2005 World Champion Trecia Smith won the event in 2006 and 2010, with Williams continuing the streak in 2014 and 2018. Jamaica’s top exponent now is Shanieka Ricketts, the 2019 and 2022 World Championships runner-up. The lanky Jamaican is more than 40 centimetres better than Dominica’s Olympic finalist Thea Lafond on the 2022 Commonwealth performance list, 14.89 metres to 14.56, but Lafond will remember she beat Ricketts in June at the Rabat Diamond League meeting.
She was fifth at the recent World Championships in Eugene, Oregon ahead of 7th placed Williams who has struggled a little since she won the World Indoor bronze medal in March.
With discus ace, Dacres fighting back from a midseason groin strain, and 110m hurdler Levy and steeplechaser Praught-Leer absent, Russell will seek to redeem her season after an early exit in the Eugene 400m hurdles. In Birmingham, she will hope to win her third consecutive medal in the event known as the ‘mankiller’ and to extend a streak started in 2014 by Kaliese Spencer.
A Jamaican sweep isn’t out of the question as Russell, Eugene finalist Rushell Clayton and two-time semifinalist Shiann Salmon are the fastest women in Birmingham at 53.63 seconds for both Russell and Clayton and 53.82 for Salmon.
Thomas-Dodd will have her hands full. Canadian Sarah Mitton finished ahead of her at the World Championships and the margin on season’s best – 20.33 metres to 19.53 for the Jamaican – is sizeable.
Dacres and Traves Smikle, who were first and second in 2018, are third and fourth on the Commonwealth Games performance list but both are stout-hearted throwers and could find their way back to the podium.
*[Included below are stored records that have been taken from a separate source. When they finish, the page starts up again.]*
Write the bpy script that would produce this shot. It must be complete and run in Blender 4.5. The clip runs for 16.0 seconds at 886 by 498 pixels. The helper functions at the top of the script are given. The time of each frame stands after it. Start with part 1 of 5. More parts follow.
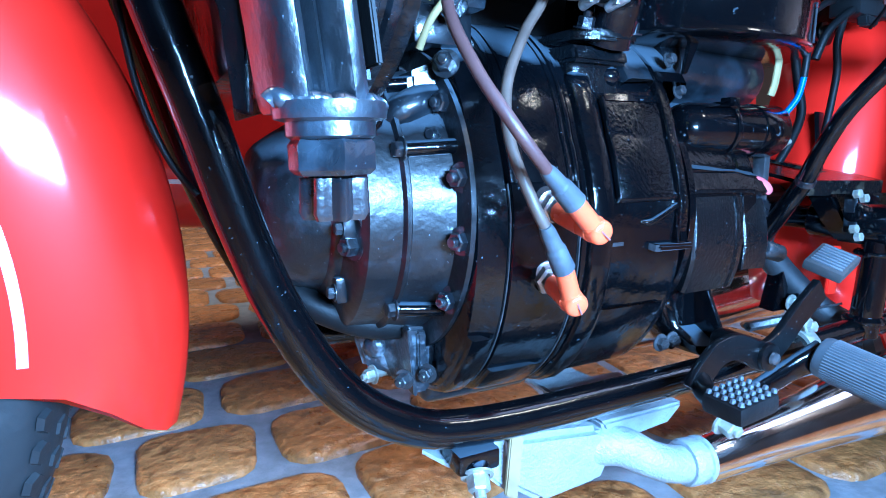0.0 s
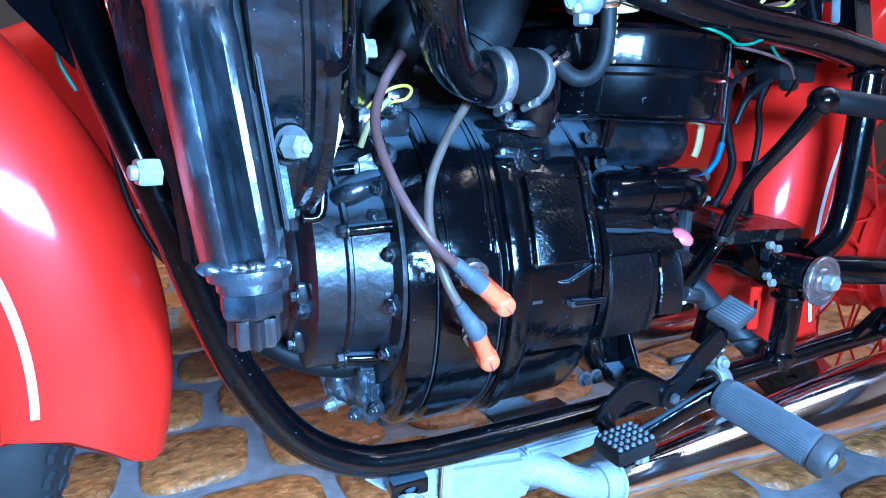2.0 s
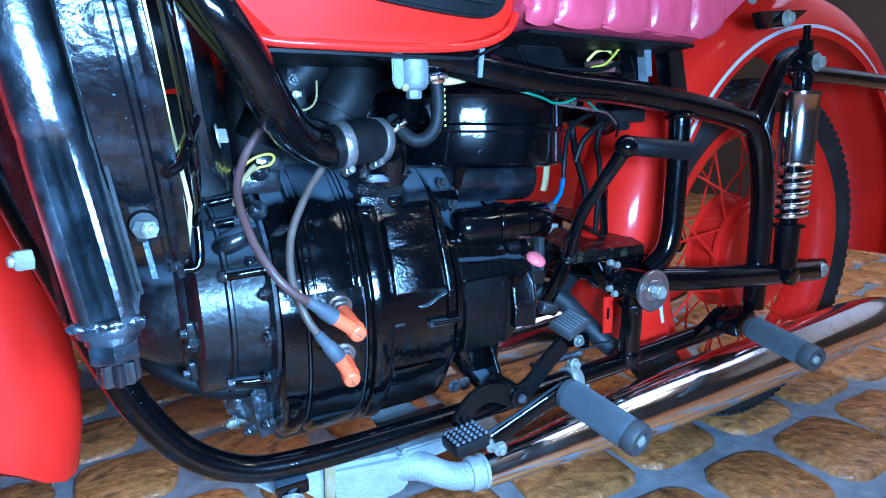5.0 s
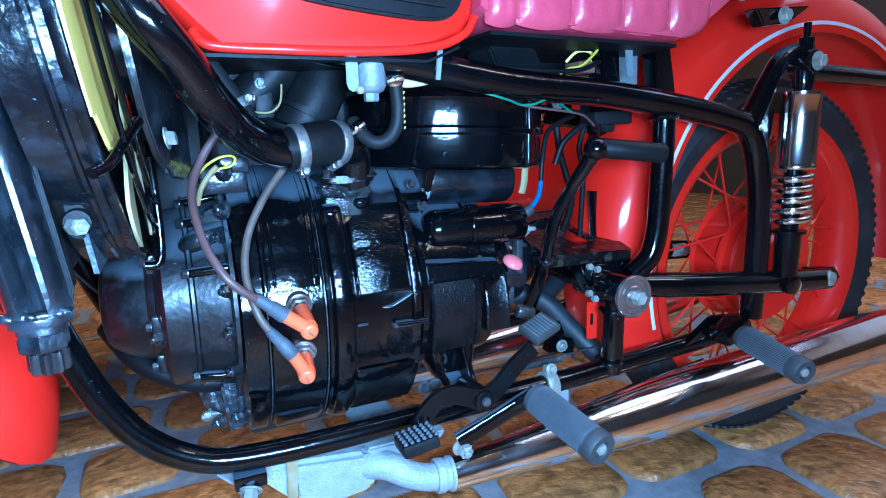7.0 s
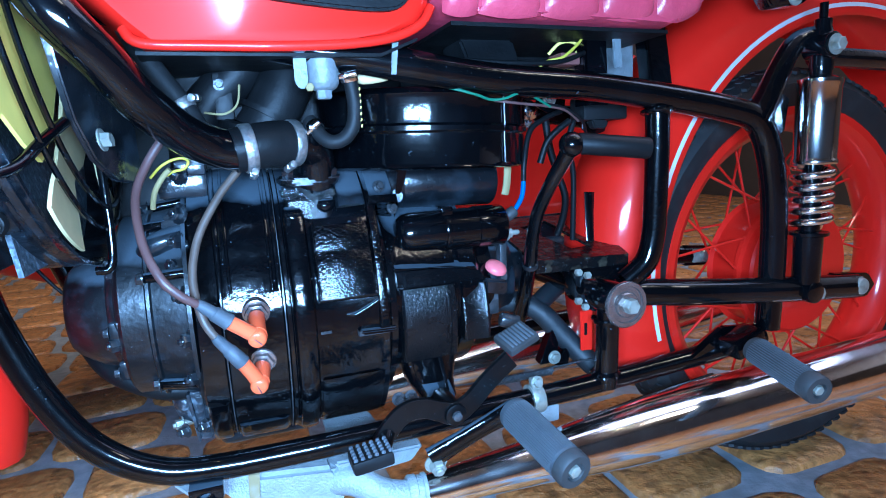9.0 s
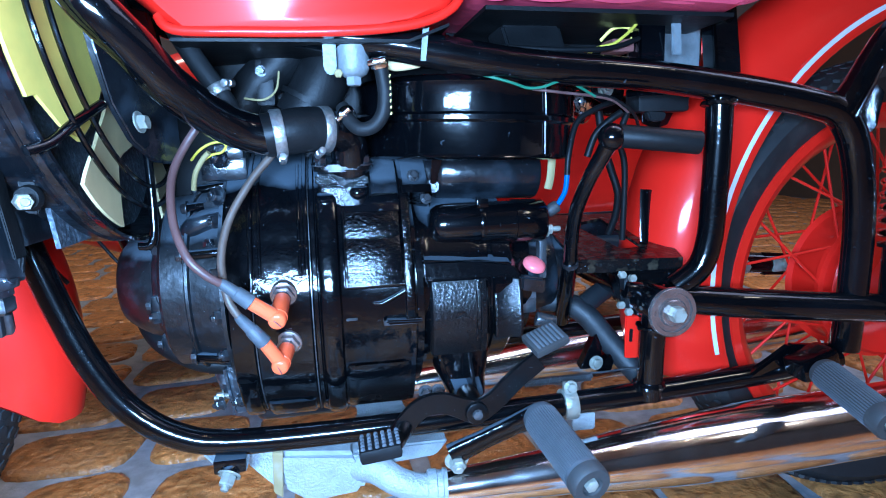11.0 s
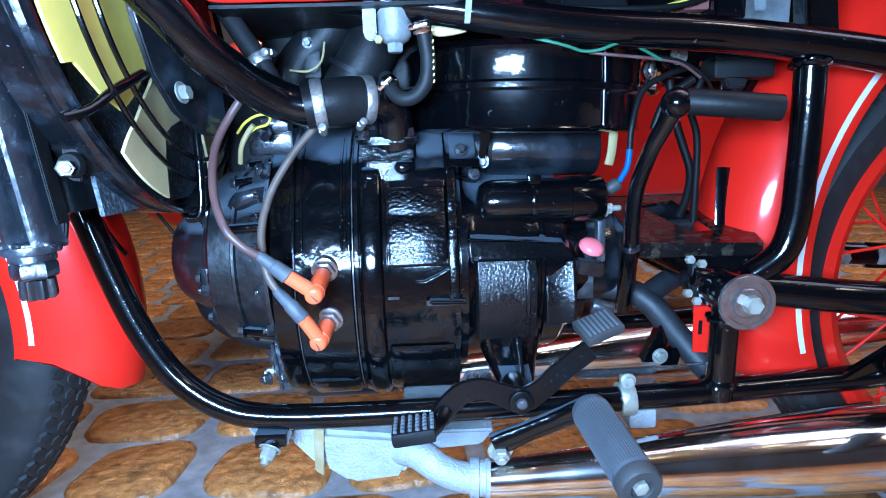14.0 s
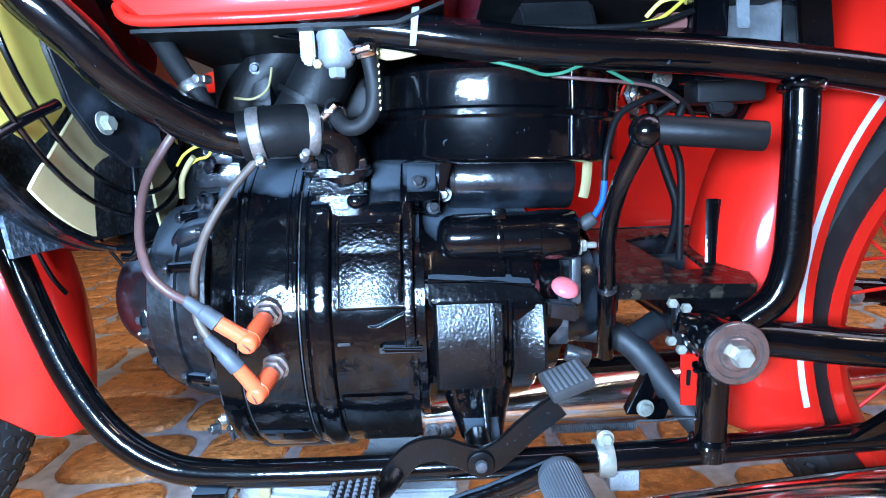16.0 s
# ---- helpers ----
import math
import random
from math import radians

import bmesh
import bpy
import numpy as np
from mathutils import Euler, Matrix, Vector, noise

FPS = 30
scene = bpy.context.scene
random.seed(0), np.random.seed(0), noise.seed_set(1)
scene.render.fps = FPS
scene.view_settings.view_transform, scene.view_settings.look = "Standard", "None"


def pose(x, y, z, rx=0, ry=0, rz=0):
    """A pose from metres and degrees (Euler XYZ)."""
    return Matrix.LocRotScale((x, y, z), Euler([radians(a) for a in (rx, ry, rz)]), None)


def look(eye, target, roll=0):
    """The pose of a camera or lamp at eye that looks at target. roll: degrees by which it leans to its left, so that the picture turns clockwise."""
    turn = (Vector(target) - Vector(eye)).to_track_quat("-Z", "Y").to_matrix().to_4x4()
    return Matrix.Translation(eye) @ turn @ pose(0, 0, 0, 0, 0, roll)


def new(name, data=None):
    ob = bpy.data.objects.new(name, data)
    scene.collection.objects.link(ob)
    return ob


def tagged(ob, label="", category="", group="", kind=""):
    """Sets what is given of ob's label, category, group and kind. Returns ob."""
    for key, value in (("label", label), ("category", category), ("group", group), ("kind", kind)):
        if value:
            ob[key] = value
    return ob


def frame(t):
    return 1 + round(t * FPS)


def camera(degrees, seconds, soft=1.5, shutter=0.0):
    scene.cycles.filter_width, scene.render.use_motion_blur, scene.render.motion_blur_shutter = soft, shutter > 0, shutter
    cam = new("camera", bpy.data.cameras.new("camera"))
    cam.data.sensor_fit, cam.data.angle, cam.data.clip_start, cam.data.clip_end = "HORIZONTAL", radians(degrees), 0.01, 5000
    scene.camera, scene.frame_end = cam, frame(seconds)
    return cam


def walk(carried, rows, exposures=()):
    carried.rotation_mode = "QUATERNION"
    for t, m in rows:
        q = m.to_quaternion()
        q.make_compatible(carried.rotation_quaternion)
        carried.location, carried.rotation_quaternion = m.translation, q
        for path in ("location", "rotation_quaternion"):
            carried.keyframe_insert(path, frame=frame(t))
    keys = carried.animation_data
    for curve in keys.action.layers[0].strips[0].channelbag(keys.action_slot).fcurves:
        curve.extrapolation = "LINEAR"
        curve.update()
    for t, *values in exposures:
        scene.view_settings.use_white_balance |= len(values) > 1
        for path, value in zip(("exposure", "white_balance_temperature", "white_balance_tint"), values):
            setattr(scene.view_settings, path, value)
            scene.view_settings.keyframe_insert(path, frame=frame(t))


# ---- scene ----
cam = camera(74.8, 16.0, 1.0)
METRES, EYE, TILT, LEAN, TURN = 0.69, 0.4432, -9.73, -0.11, -26.76
ROWS = [
    (0.0, 0.0, 0.0, 0.0, 0.0, -0.0, -0.0),
    (0.5, 0.0178, -0.0264, 0.0281, 0.83, -0.35, 0.14),
    (1.0, 0.0406, -0.057, 0.0558, 1.21, -0.68, -0.02),
    (1.5, 0.0711, -0.092, 0.0864, 1.17, -1.16, -0.38),
    (2.0, 0.0906, -0.1134, 0.1042, 1.17, -1.96, -0.43),
    (2.5, 0.113, -0.1391, 0.1213, 0.39, -2.02, 0.25),
    (3.0, 0.1411, -0.1616, 0.1286, -0.99, -2.02, 1.13),
    (3.5, 0.1736, -0.1828, 0.1405, -2.47, -1.88, 2.0),
    (4.0, 0.1953, -0.2103, 0.1493, -3.26, -1.89, 2.64),
    (6.5, 0.3315, -0.2831, 0.1473, 0.46, -0.58, 1.46),
    (7.0, 0.3731, -0.2665, 0.1435, 2.07, -1.04, 1.48),
    (7.5, 0.4074, -0.2499, 0.1344, 3.7, -1.38, 1.84),
    (8.0, 0.4422, -0.2324, 0.1316, 4.9, -0.9, 2.69),
    (10.5, 0.5788, -0.1701, 0.1304, 13.22, 0.05, -1.26),
    (11.0, 0.5968, -0.1605, 0.1295, 16.3, -0.62, -1.11),
    (11.5, 0.6064, -0.1563, 0.1283, 18.83, -1.14, -0.96),
    (12.0, 0.6128, -0.1501, 0.1251, 20.2, -1.44, -1.19),
    (12.5, 0.6208, -0.1392, 0.1204, 20.9, -1.42, -1.0),
    (13.0, 0.6187, -0.128, 0.1176, 22.46, -1.5, -1.14),
    (13.5, 0.6199, -0.1163, 0.1136, 23.78, -1.59, -1.27),
    (14.0, 0.6339, -0.0971, 0.1099, 24.39, -1.71, -2.13),
    (14.5, 0.6438, -0.0741, 0.111, 24.96, -1.71, -2.81),
    (15.0, 0.6575, -0.0436, 0.1129, 25.56, -1.52, -2.85),
    (15.5, 0.6623, -0.0132, 0.1254, 26.09, -1.13, -2.65),
    (16.0, 0.6817, 0.0129, 0.1382, 26.35, 0.39, -2.17),
]
EXPOSURES = [(0.0, 0.69, 4600, 8), (2.0, 0.46, 4560, 7), (4.0, 0.07, 4620, 7), (8.0, -0.05, 4800, 8), (12.0, 0.10, 5150, 13), (14.5, 0.25, 5500, 14), (16.0, 0.58, 5900, 16)]
walk(cam, [(t, pose(0, 0, EYE, TILT, LEAN, TURN) @ pose(METRES * x, METRES * y, METRES * z, 90 + pitch, roll, yaw)) for t, x, y, z, yaw, pitch, roll in ROWS], EXPOSURES)
# ---- light ----
world = bpy.data.worlds.new("hall_air")
world.use_nodes = True
world.node_tree.nodes["Background"].inputs[0].default_value = (0.75, 0.85, 1.0, 1)
world.node_tree.nodes["Background"].inputs[1].default_value = 0.02
scene.world = world


def lamp(name, at, target, size, watts, colour, size_y=None):
    d = bpy.data.lights.new(name, "AREA")
    d.energy, d.color, d.shape, d.size = watts, colour, "RECTANGLE", size
    d.size_y = size_y or size
    ob = new(name, d)
    ob.matrix_world = look(at, target)
    return ob


# near cool panel stands in for the camera's torch; warm panels and spots overhead
TORCH = (0.19, -0.44, 0.575)
lamp("work_light", (TORCH[0], TORCH[1] + 0.03, TORCH[2]), (TORCH[0], 0.42, 0.25), 0.36, 34, (0.45, 0.71, 1.0), 0.13)
# no panel is seen: warm added for floor and glints, cool for chrome reflections
WARM, COOL = (1.0, 0.79, 0.54), (0.84, 0.84, 1.0)
PANELS = ((-1.0, 1.7, 0.5, 28, WARM), (0.75, 1.35, 0.5, 28, WARM), (2.75, 0.30, 2.4, 56, COOL), (0.95, 0.30, 1.2, 14, COOL), (2.45, -1.6, 0.5, 16, WARM))
for x, y, size, watts, colour in PANELS:
    lamp("panel_light", (x, y, 3.05), (x, y, 0), size, watts, colour)
SPOTS = [(-1.5 + 0.8 * i + 0.2 * (j % 2), -1.3 + 0.75 * j) for i in range(6) for j in range(4)]

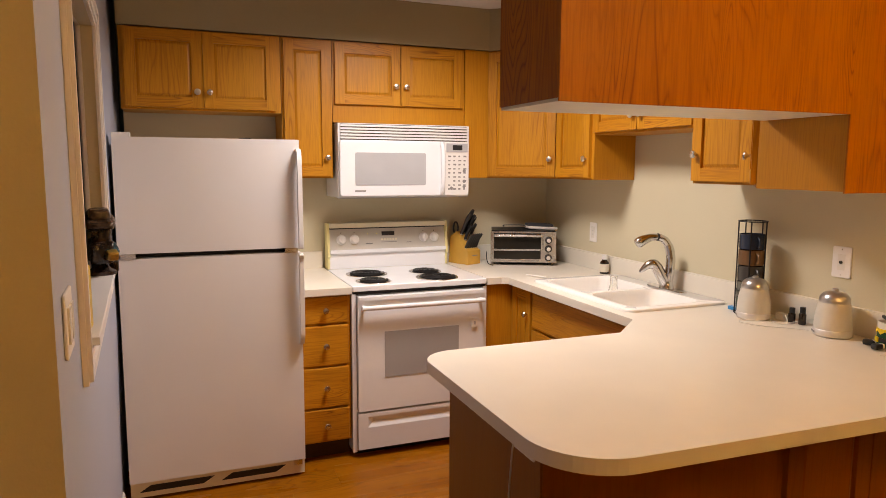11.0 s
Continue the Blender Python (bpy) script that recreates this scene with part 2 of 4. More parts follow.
def finish(bm, name, mats, parent=None, bevel=0.0, segments=2, smooth=False, kind=""):
    if bevel:
        sharp = [e for e in bm.edges if len(e.link_faces) == 2 and e.calc_face_angle(0) > 0.5]
        bmesh.ops.bevel(bm, geom=sharp, offset=bevel, segments=segments, profile=0.5, affect="EDGES", clamp_overlap=True)
    bmesh.ops.recalc_face_normals(bm, faces=bm.faces)
    me = bpy.data.meshes.new(name)
    bm.to_mesh(me)
    bm.free()
    for m in mats if isinstance(mats, (list, tuple)) else [mats]:
        me.materials.append(m)
    if smooth:
        me.polygons.foreach_set("use_smooth", [True] * len(me.polygons))
    ob = new(name, me)
    if parent:
        ob.parent = parent
    if kind:
        ob["kind"] = kind
    return ob


def box(name, lo, hi, mat, parent=None, bevel=0.003):
    bm = bmesh.new()
    add_box(bm, *lo, *hi)
    return finish(bm, name, mat, parent, bevel)


def boxes(name, items, mat, parent=None, bevel=0.002):
    bm = bmesh.new()
    for lo, hi in items:
        add_box(bm, *lo, *hi)
    return finish(bm, name, mat, parent, bevel)


def lathe(name, profile, mat, parent=None, steps=24, at=(0, 0, 0), turn=None):
    """A turned body: profile rows are radius, height."""
    bm = bmesh.new()
    rings = []
    for r, z in profile:
        rings.append([bm.verts.new((max(r, 1e-4) * math.cos(2 * math.pi * i / steps), max(r, 1e-4) * math.sin(2 * math.pi * i / steps), z)) for i in range(steps)])
    for a, b in zip(rings, rings[1:]):
        for i in range(steps):
            bm.faces.new((a[i], a[(i + 1) % steps], b[(i + 1) % steps], b[i]))
    bm.faces.new(rings[0][::-1])
    bm.faces.new(rings[-1])
    if turn:
        bmesh.ops.transform(bm, matrix=turn, verts=bm.verts)
    bmesh.ops.translate(bm, vec=at, verts=bm.verts)
    ob = finish(bm, name, mat, parent, 0, smooth=True)
    ob.data.set_sharp_from_angle(angle=radians(40))
    return ob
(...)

With World top 8 finisher Candice McLeod on duty, medals are possible in the women’s 400m and 4x400m titles.
Elaine Thompson-Herah was in the middle of her ongoing Achilles tendon misery when she placed fourth in the 200 in 2018. If the double-double Olympic champion has rested from Eugene, she will be a threat in the sprints where her 2022 100m best of 10.79 seconds is the fastest of all entrants.
Jamaica garnered 7 gold, 8 silver and 10 bronze medals, its largest ever Commonwealth Games medal haul.